With all the talk about streaming platforms and pay cable providing the best content and grabbing the lion’s share of Emmy Awards during this era of Peak TV, traditional network shows sometimes tend to be overlooked. To remedy that omission, here are five greatly anticipated network programs that spare neither tools nor talent to deliver top-notch production values — in this case creating high-quality sound to support their equally excellent visuals. The sound pros here who push the envelope comment on their creative vision.
The Brave (NBC) 9/25
Building heart-pounding tension is key for this hour-long drama series that follows a group of soldiers who carry out dangerous missions behind enemy lines. Anne Heche stars as the head of their tactical command center. “It’s a very unique environment where we wanted the sound perspective to be more vocalized rather than filled with the familiar sound effects you’ve heard in the ‘Bourne’ movies, for example,” says supervising sound editor Jay Nierenberg, who will continue with the series after the pilot. “It was important to focus on the lifeline to these soldiers risking their lives, and to create sounds that form a human connection as opposed to just using beeps and bops from the technology in the room.”
Marvel’s Inhumans (ABC) 9/29
Set in the Marvel Cinematic Universe, this series was partly shot on Imax cameras, since its first two episodes will be shown in Imax theaters. That meant the sound had to meet particularly high standards. For rerecording mixer Joe DeAngelis and crew, it was important to find the right way to combine the viewing needs of those watching the show on the giant screen and those watching at home on the small screen. “We premixed the show in 7.1 with a 5.1 ceiling and sent it to rerecording mixer Scott Millan to do the full theatrical version,” DeAngelis says. After everything was approved, they had the tricky task of “squeezing a very big, dynamic soundscape down to spec for ABC air.” The biggest challenge, he adds, was dealing with the changes in frame-rate speed from Imax to video, and combing through each scene to find out what sounds should be played. “TV doesn’t really want very low or very high levels,” DeAngelis explains. “We had to go in and see what elements were important to the story and make sure it really cut through and could be heard at home.”

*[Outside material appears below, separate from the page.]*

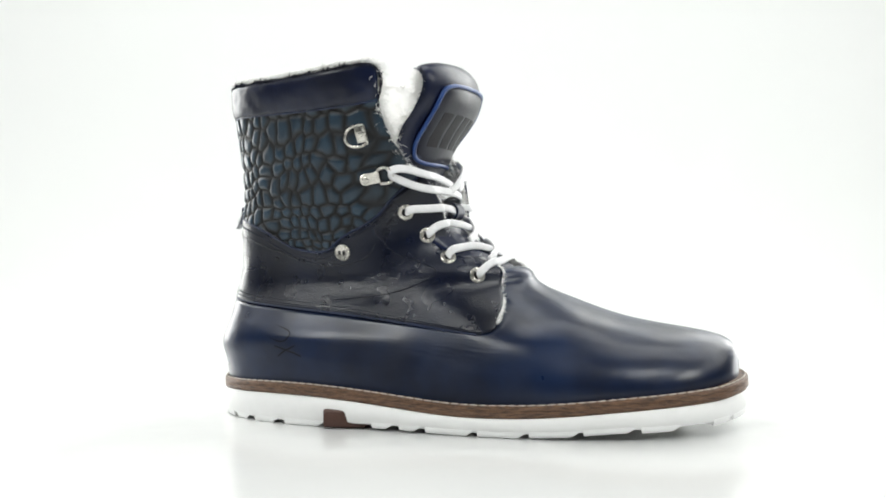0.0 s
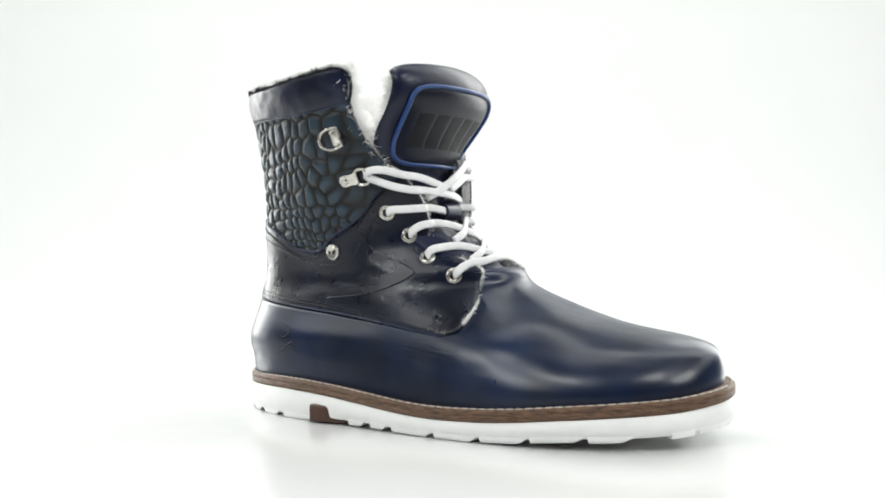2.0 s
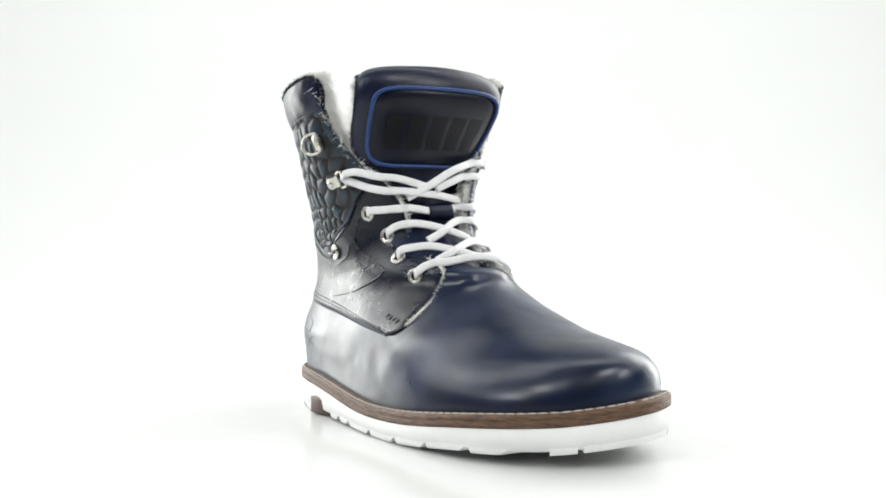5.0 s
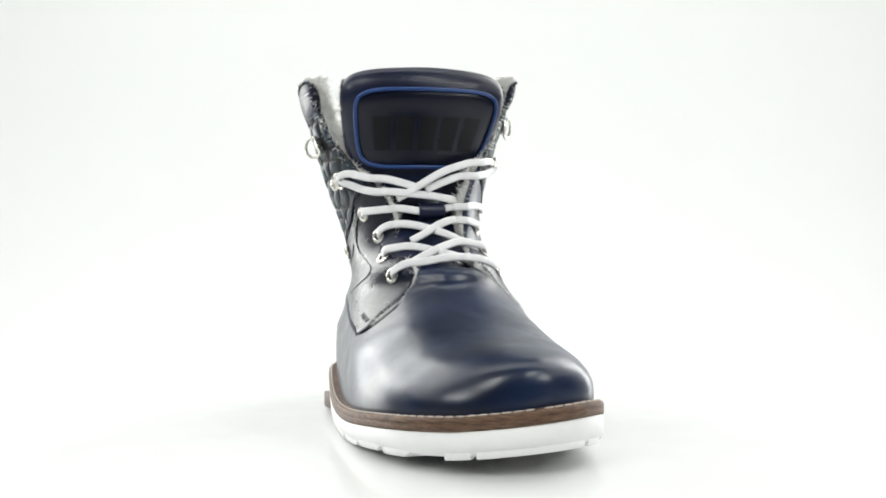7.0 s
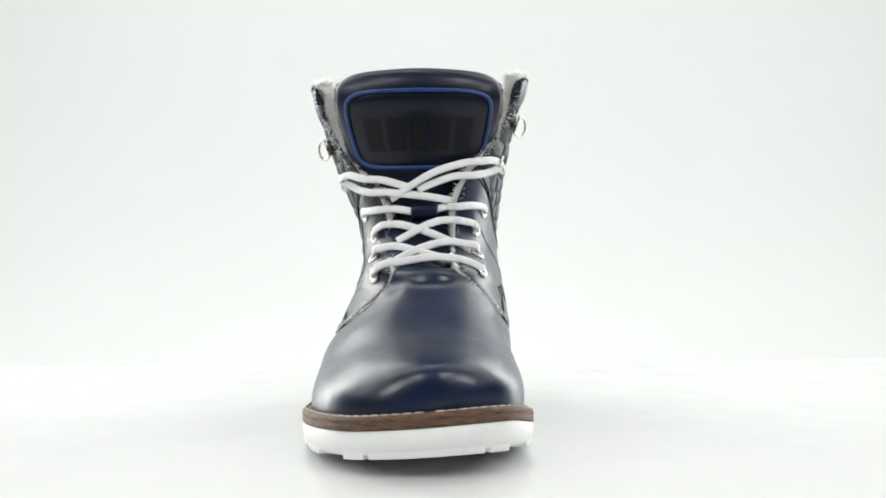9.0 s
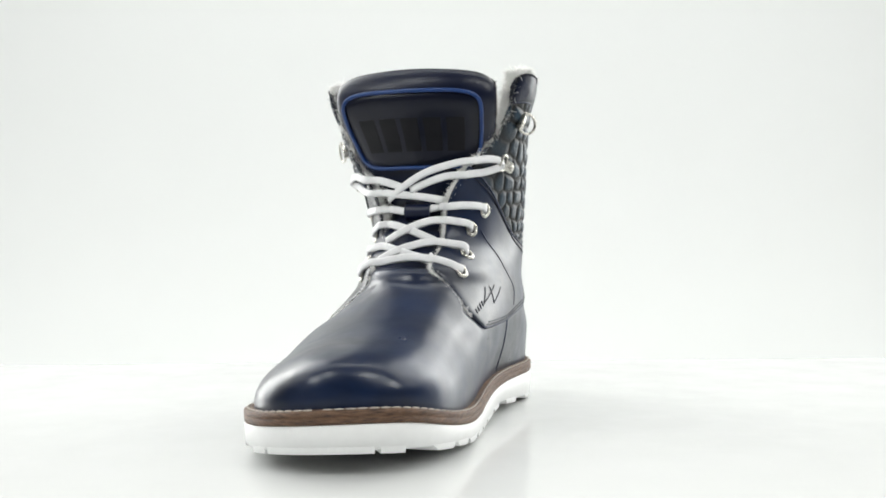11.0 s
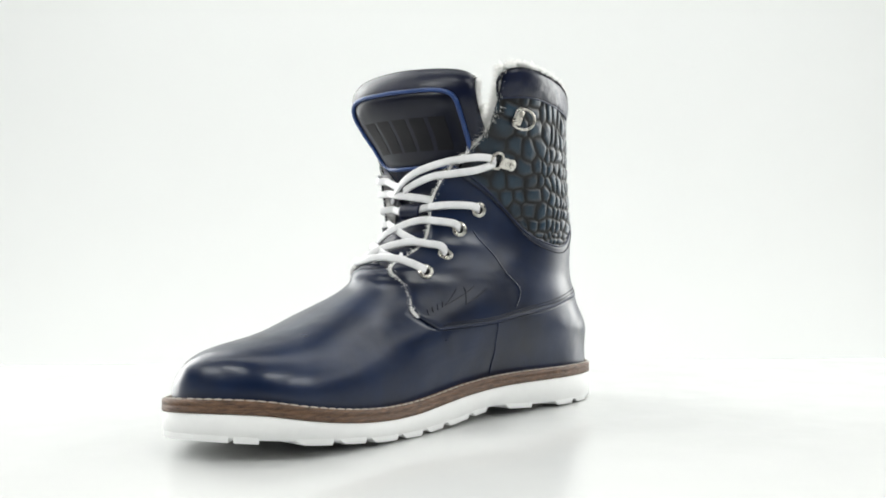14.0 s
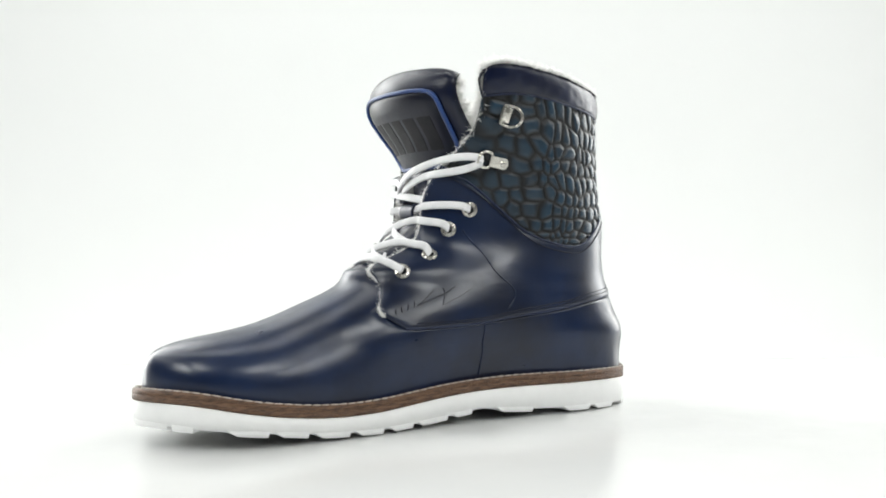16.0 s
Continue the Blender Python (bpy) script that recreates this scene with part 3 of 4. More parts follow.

Wisdom of the Crowd (CBS) 10/1
After the murder of his daughter, tech innovator Jeffrey Tanner, played by Jeremy Piven, develops a crowd-sourcing app that he hopes the public will use to help identify her killer. The sound team focused on creating the aural elements of the tech-based drama. “There’s a lot of information flowing in from the public that our characters need to sort through,” says supervising sound editor Darren King. “We wanted to build up the angst in the room so you feel like you’re inside Jeffrey’s head when he’s fighting within himself. It’s subliminal and varies from scene to scene.” King and crew made sure the audience can “feel the heaviness of the room” and sense the protagonist’s emotions.
The Gifted (Fox) 10/2
Set in the “X-Men” universe, another sector of Marvel’s empire, the series follows ordinary parents on the run from a government government agency after they discover their two teenage children possess mutant powers. Critical to the story was the development of unique character profiles for the superhuman kids. “If you close your eyes, we wanted you to be able to recognize who they were just by hearing them,” says sound designer Jeff Brunello, who collaborated with co-producer Andrew Cholerton and supervising sound editor Brent Findley to define these unique sounds. Notes Findley: “The mutants have very specific powers that are part of their genes, so we wanted the sounds to come from an organic place.”
Valor (CW) 10/9
Cinematic realism drove the audio language for supervising sound editor Patrick Hogan and crew. “Valor” stars Christina Ochoa (“Animal Kingdom”) and Matt Barr (“Sleepy Hollow”) as elite U.S. Army helicopter pilots who perform clandestine missions. The drama includes multiple flashbacks to a mission that went terribly awry and that haunts the characters. “Creating realistic moments so you feel like you’re there was key for us,” Hogan says. “Then, in specific dramatic places, we stretched them for a bigger impact.” Instead of creating contrasting sounds between missions and life at home, the series was shaped documentary style so the characters continue to carry the weight of their assignments through their everyday lives.